Sunday, September 13, 2020

i was cleaning out a brush pile this morning and i thought to myself for a minute, i like the moral certainty of a brush pile. but then i thought, that's something i probably shouldn't share, because everyone will think i've gone bonkers. there were cut pine boughs, old branches, a few gnarly oak stumps, lots of pine needles, and whole trees which i sorted as i went along. everything was a little soggy because of recent rains and everything in any brush pile is constantly reverting to the earth from whence it came. my wife came along and offered to pay a thousand bucks just to have someone haul it away. but that's not how i want to spend a thousand bucks. it just goes to show she lives in kind of a different universe than i do that way. even though that thousand bucks is basically both of ours.

right before the rains, i almost built a huge fire, but it was kind of out of respect for california and oregon that i didn't. at that time it was mostly california but same principle. they are having fires so huge that fire tornados are appearing once a week whereas they used to be only once every ten years or so. whole swaths of land are just burning to a crisp. is this any kind of situation to start another fire, even if it's a ways away?

then the rains came and the decision was made for me. it was a slow soggy rain that lasted a few days, and even now it's kind of drizzling and very cloudy. it was an unusual year as this was ten inches of snow up in wyoming and it's only early september. but i think i'm with most people in saying you can't count on anything anymore, and if the climate is going a little bonkers well that's only the tip of the iceberg, so to speak.

my hope is that it dries out as a brush pile so that i can burn it all steadily and slowly, get the fuel down to nothing. i find no pleasure in paying a thousand bucks to have someone come and burn it down on their place, and then i run out of money and have to do that for some other rich family in the area. i'll clear your brush, bring it to my place, and burn it. no, i'll just take care of my own, and yes i'm a few years behind but i'll catch up. slowly and steadily, with lots of good campfires.

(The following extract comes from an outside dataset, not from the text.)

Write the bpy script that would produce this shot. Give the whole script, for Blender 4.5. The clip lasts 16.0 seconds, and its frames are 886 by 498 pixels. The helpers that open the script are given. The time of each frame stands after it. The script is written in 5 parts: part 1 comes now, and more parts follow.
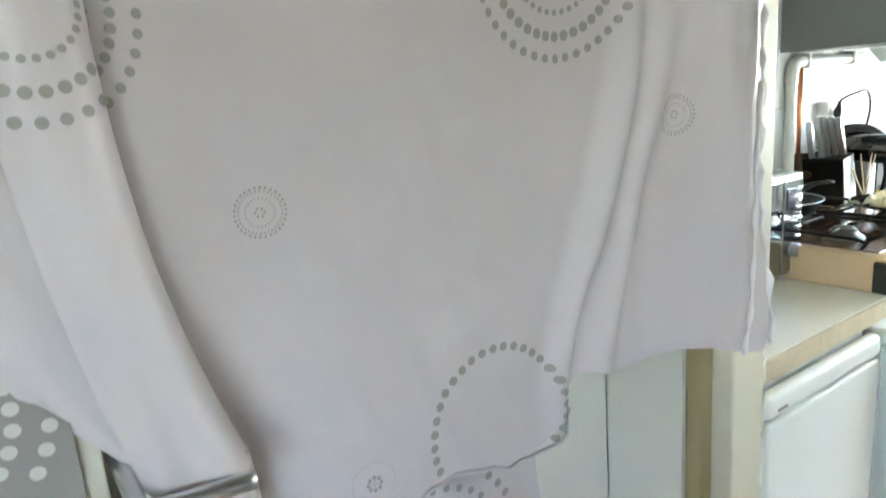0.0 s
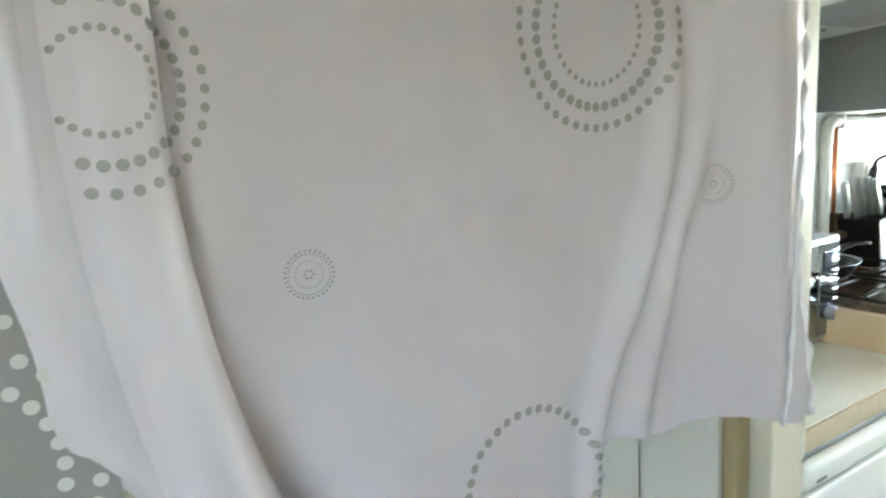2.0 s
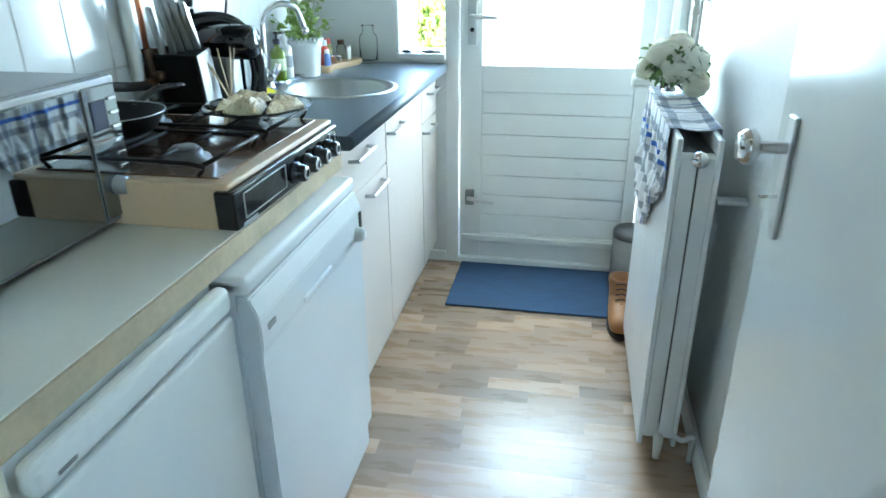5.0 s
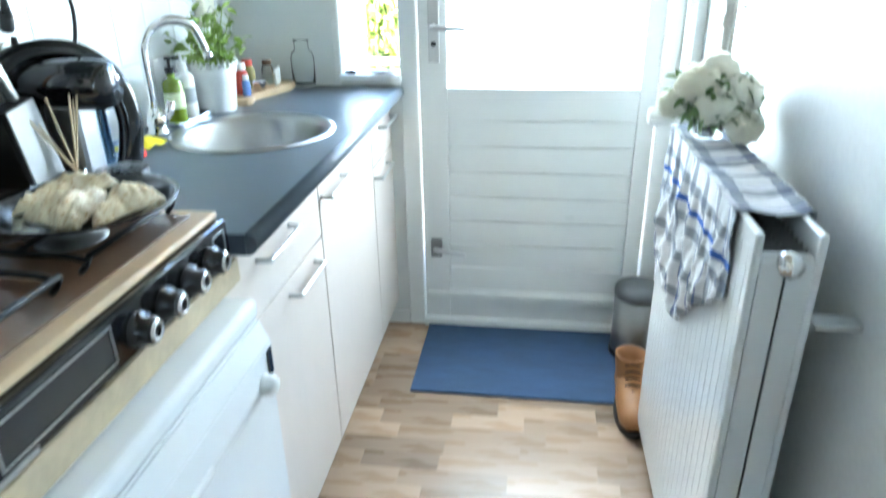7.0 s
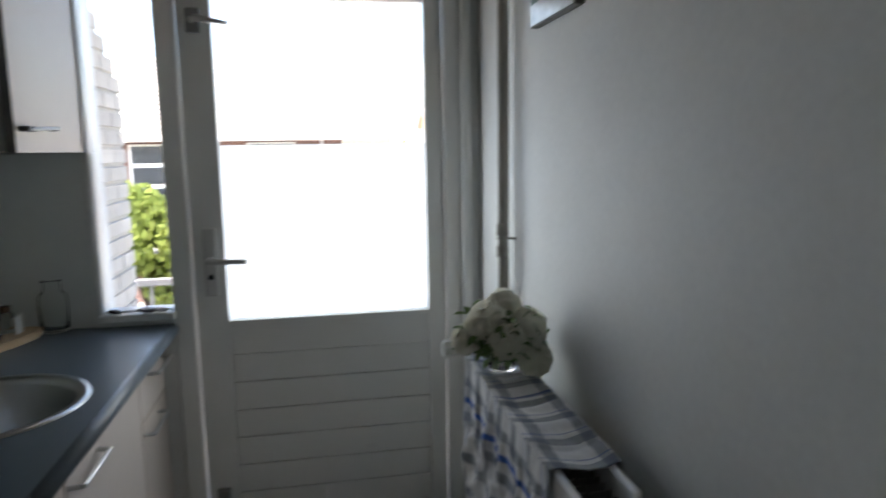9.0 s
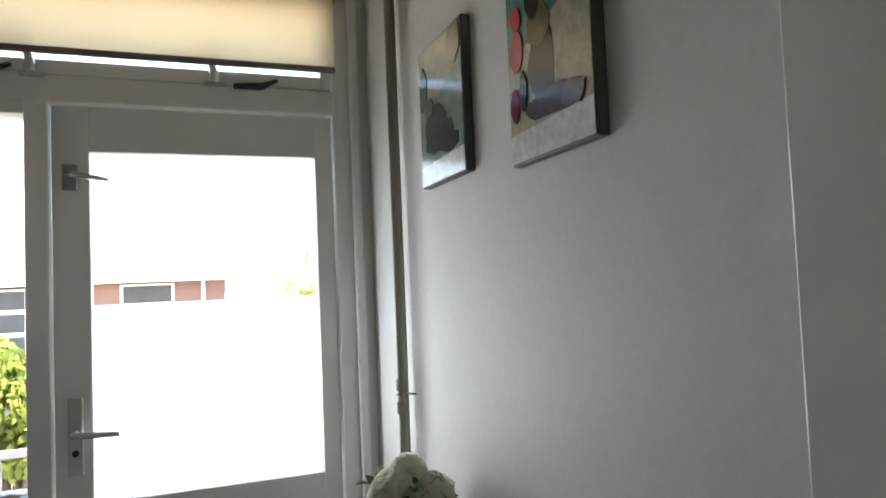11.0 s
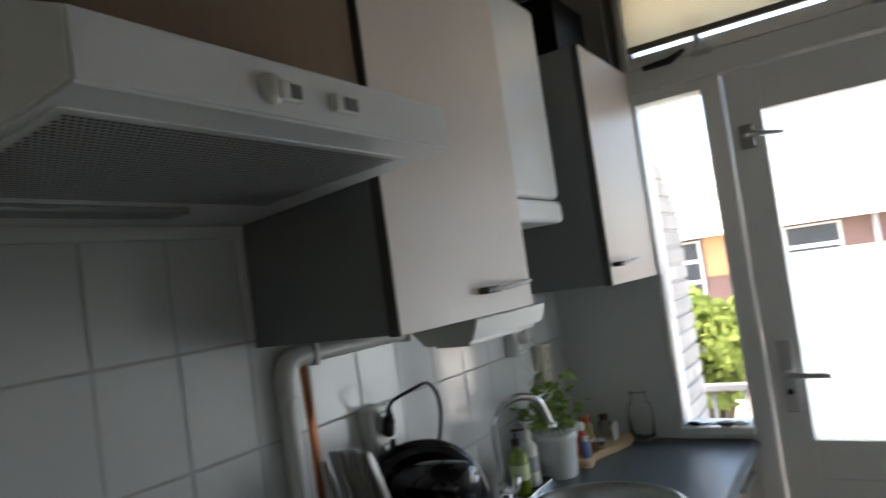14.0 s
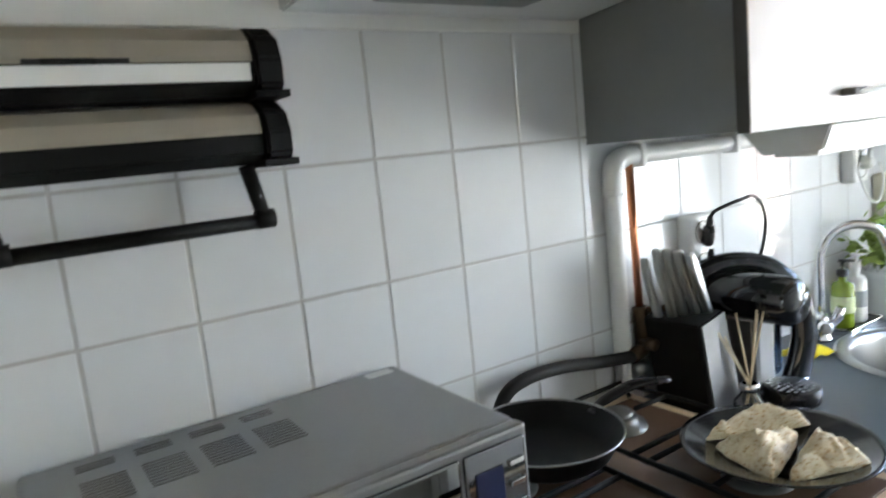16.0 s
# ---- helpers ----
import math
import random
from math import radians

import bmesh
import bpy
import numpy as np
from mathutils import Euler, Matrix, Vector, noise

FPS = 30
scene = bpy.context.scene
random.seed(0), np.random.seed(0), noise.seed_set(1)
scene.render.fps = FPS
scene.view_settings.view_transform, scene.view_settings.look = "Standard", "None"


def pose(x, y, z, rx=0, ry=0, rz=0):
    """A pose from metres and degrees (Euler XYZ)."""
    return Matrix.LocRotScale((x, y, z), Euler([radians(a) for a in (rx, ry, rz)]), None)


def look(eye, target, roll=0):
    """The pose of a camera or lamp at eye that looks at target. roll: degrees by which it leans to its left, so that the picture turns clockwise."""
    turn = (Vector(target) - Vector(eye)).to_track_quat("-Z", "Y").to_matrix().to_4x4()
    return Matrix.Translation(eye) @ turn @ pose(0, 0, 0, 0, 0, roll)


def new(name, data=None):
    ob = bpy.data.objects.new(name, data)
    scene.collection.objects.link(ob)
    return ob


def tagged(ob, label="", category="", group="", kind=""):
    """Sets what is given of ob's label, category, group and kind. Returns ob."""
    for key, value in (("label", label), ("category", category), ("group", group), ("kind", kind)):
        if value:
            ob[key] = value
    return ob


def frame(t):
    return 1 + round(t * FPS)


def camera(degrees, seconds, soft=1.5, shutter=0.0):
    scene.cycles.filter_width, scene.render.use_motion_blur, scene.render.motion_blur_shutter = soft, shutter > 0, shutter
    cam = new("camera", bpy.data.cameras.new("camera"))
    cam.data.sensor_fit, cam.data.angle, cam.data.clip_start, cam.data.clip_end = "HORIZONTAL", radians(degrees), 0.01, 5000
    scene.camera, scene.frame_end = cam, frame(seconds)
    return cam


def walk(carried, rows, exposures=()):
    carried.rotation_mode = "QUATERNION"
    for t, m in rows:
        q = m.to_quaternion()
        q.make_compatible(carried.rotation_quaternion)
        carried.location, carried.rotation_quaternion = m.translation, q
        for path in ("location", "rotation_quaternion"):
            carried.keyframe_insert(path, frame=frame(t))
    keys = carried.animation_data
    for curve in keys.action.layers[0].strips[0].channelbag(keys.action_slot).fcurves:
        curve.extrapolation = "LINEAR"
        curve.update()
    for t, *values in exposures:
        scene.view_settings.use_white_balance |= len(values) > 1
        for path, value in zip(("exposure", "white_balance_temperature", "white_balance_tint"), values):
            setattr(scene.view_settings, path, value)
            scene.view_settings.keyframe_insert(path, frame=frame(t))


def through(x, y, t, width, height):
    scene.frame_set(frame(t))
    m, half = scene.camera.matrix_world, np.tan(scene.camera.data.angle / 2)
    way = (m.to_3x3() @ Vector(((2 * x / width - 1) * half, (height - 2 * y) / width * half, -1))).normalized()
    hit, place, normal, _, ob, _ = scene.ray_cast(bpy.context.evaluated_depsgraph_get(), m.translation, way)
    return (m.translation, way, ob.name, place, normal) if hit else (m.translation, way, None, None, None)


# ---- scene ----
cam = camera(67.3, 16.0, shutter=0.5)
PATH = [
    (0, (0.17, 0.235, 1.375), (1.271, 1.843, 0.927), -4.5),
    (0.5, (0.164, 0.243, 1.373), (1.217, 1.839, 0.786), -3.8),
    (1, (0.161, 0.247, 1.37), (1.164, 1.885, 0.812), -5.2),
    (1.5, (0.153, 0.245, 1.378), (1.152, 1.919, 0.931), -3.8),
    (2, (0.147, 0.237, 1.41), (1.208, 1.9, 1.082), -3.2),
    (2.5, (0.18, 0.217, 1.42), (1.486, 1.712, 1.181), -2.1),
    (3, (0.274, 0.238, 1.414), (1.861, 1.411, 1.088), -2.9),
    (3.5, (0.383, 0.262, 1.401), (2.171, 1.048, 0.97), -4.2),
    (4, (0.461, 0.256, 1.352), (2.29, 0.681, 0.662), -4.4),
    (4.5, (0.616, 0.247, 1.326), (2.444, 0.586, 0.587), -2.4),
    (4.7, (0.67, 0.253, 1.317), (2.48, 0.621, 0.551), -0.7),
    (6.8, (1.323, 0.38, 1.288), (3.101, 0.618, 0.404), -2.2),
    (7, (1.369, 0.356, 1.316), (3.178, 0.611, 0.502), -1.1),
    (7.5, (1.462, 0.359, 1.367), (3.349, 0.568, 0.74), -2.1),
    (8, (1.501, 0.396, 1.39), (3.437, 0.505, 0.899), -3.1),
    (8.5, (1.5, 0.387, 1.407), (3.461, 0.315, 1.02), -1.7),
    (9, (1.504, 0.359, 1.417), (3.449, -0.004, 1.122), -0.9),
    (9.2, (1.51, 0.348, 1.415), (3.44, -0.121, 1.175), -0.3),
    (11.3, (1.537, 0.376, 1.495), (3.417, -0.295, 1.625), -2.6),
    (11.5, (1.538, 0.377, 1.51), (3.453, -0.18, 1.656), -3.3),
    (12, (1.524, 0.412, 1.515), (3.508, 0.214, 1.667), -4.8),
    (12.5, (1.512, 0.429, 1.511), (3.501, 0.588, 1.655), -6.0),
    (13, (1.491, 0.438, 1.504), (3.437, 0.882, 1.62), -6.1),
    (13.5, (1.472, 0.446, 1.5), (3.323, 1.199, 1.592), -6.6),
    (14, (1.446, 0.442, 1.491), (3.135, 1.508, 1.593), -7.9),
    (14.5, (1.415, 0.449, 1.487), (2.933, 1.75, 1.535), -7.5),
    (15, (1.389, 0.47, 1.467), (2.77, 1.915, 1.417), -7.4),
    (15.5, (1.366, 0.493, 1.46), (2.606, 2.054, 1.295), -6.6),
    (16, (1.358, 0.5, 1.441), (2.44, 2.156, 1.146), -5.8),
]
EXPOSURES = [(0, 5.9, 7000, 4), (2.0, 5.9, 7000, 3), (2.5, 6.05, 6700, 2), (3.0, 5.85, 6400, 0), (3.6, 5.2, 5800, -3), (4.5, 5.15, 5500, -7), (7.0, 5.45, 5900, 1), (8.0, 4.45, 5850, 2), (8.5, 3.45, 6100, 5), (9.0, 2.5, 6700, 12), (11.5, 3.2, 7100, 13), (12.0, 2.5, 7100, 12), (12.6, 1.4, 7300, 12), (13.3, 1.35, 7200, 12), (14.0, 2.75, 6900, 12), (14.5, 4.05, 6800, 11), (15.0, 4.95, 6700, 9), (15.5, 5.0, 6800, 11), (16.0, 4.85, 6800, 12)]
walk(cam, [(t, look(eye, target, roll)) for t, eye, target, roll in PATH], EXPOSURES)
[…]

i had to take a break from writing. every once and a while i take a look at what i'm doing and decide that i'm going about it the wrong way. one wrong way is doing my brush pile in the morning and waiting until i'm exhausted to actually work on it. another way is trying to finish a book of mcdonald's stories before i've really said everything i wanted to. and a final way is trying to wrap up a prairie leveretts project when there's still so much to learn about that civil war era. those books are taking me through history and i totally love it, for example reading old newspapers from 1860, but then i find myself missing content and wishing i'd done a little background research before i got started. next time around i'm going to do that. i'll do a book that's totally absorbed in one era, and i'll provide a lot of background which hopefully i'll have by the time i write.

i have a granson up in oregon who is almost one, learning to walk and talk, and they are hunkered down not going outside because of the bad air. they don't even go out to the garage, so they aren't doing their laundry, because of the bad air. and the county south and east of portland is evacuated - a friend of mine had to evacuate her three horses because of the fires. for a while i thought, i'll run up there in a truck and trailer, grab three horses, get out of there, and quick go meet that grandson. but that's the wrong conditions to go meet someone. for one thing, you can't breathe. for another, truck and trailer is a major operation. might be a pipe dream, but there i was, thinking of driving right into the fires. and the thing is, i have way too much going on around here. kids are turning into adults right in front of us, totally unprepared for the world.

on top of that i now talk to my family a lot. they are mostly isolated in different parts of the world. there's that grandson, but i think he'll be ok, as long as the whole city doesn't catch on fire. there are folks in england and albuquerque, pittsburgh, chicago and kansas, and i keep track of them all and encourage them to stay safe. that's all any of us can do. it may just back off, die, and leave us alone, but something tells me we're in for a long haul.